Monday, January 21, 2008

Paperback 68: High Pillow / Betty Short (Fabian Z-122)

Paperback 68: Fabian Z-122 (PBO, 1958)

Title: High Pillow
Author: Betty Short
Cover artist: Uncredited ["Chuck?"]


"Uh, hi, we're here to judge the Joan Crawford look-alike contest..."

Best things about this cover:
  • "High Pillow!" Like there's a caste system or pack hierarchy in a whore house, HA ha.
  • We are now getting into the creamy center of my collection: the sleazy publications of Sanford Aday's Fresno-based publishing empire: Fabian Books, Vega Books, and Saber Books. These books are so low-rent that I can't believe they really exist. They are produced on the cheapest of paper, with covers as frail as magazine pages. The cover paintings are uniformly hilarious - ditto the back and front cover copy. And the content is as wide-rangingly sexual as anything published in this time period. Aday is the first mass-market publisher I know of to go into the realm of transvestism, bisexuality, and other forms of, let's say "non-normative" sexuality, and to do so in an astonishingly sympathetic fashion. Aday was an outsider in his industry, and he specialized in books about outsiders - sexual outsiders in particular. He was at the forefront of the pro-gay movement in the 50's and 60's - a major figure (along with his partner Wallace de Ortega Maxey) in the Mattachine Society, and ultimately the object of an obscenity lawsuit that got him sent to federal prison. After the trial, his imprints went south very quickly, losing their overtly political edge (which included pleas to the reader, reprints of Supreme Court cases, etc. in the backs of his books) and degenerating into mere porn. I aspire to write a book about this guy - that's how interesting and important I think he is in the history of publishing and civil rights. But for now, I will just admire the beautiful badness of his publishing output.
  • This artist did a Lot of Sanford Aday-published books. I have another book with a visible signature, "Chuck," so that's what I'm going to call ... him?
  • I should add that the quality of these books - mostly horrible. I mean ... Horrible. Sometimes laugh-out-loud horrible. The back cover copy should give you some indication:

Best things about this back cover:

  • Mid-century modern abstract art meets middle-school-level prose.
  • I love how the underlines make absolutely no sense.
  • "Figuratively speaking" - HA ha. Good to know she wasn't chewing on an actual red light.
  • "She was firmly racket" is actually a very original, tantalizing sentence.

RP

4 comments:

PJ Parrish said...

Hey Rex,
"High Pillow" is a pretty clever title as these things go, I think.

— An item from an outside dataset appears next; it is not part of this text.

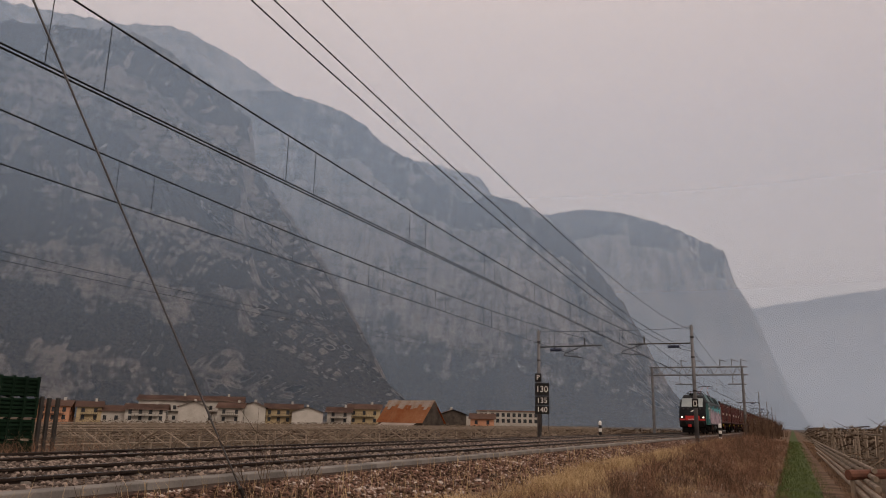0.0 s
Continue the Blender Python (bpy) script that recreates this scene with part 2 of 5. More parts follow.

"High pillow" was pulp slang for big cheese, person in charge. But given the fact this story is set in a brothel, you gotta love the ah...use of irony.

G said...

Here there, buster. Just wanted to let you know I made a new header for my blog using images from Pop Sensation. Cheers.

Anonymous said...

Doesn't it mean something that the underlined parts spell out "red light racket"?

Michael5000 said...

"Fresno-based." Sweet.

Another sweet cover. I find myself very much hoping that you have "The Rambling Maids."

G's new blog header is firmly racket. You gotta check it out.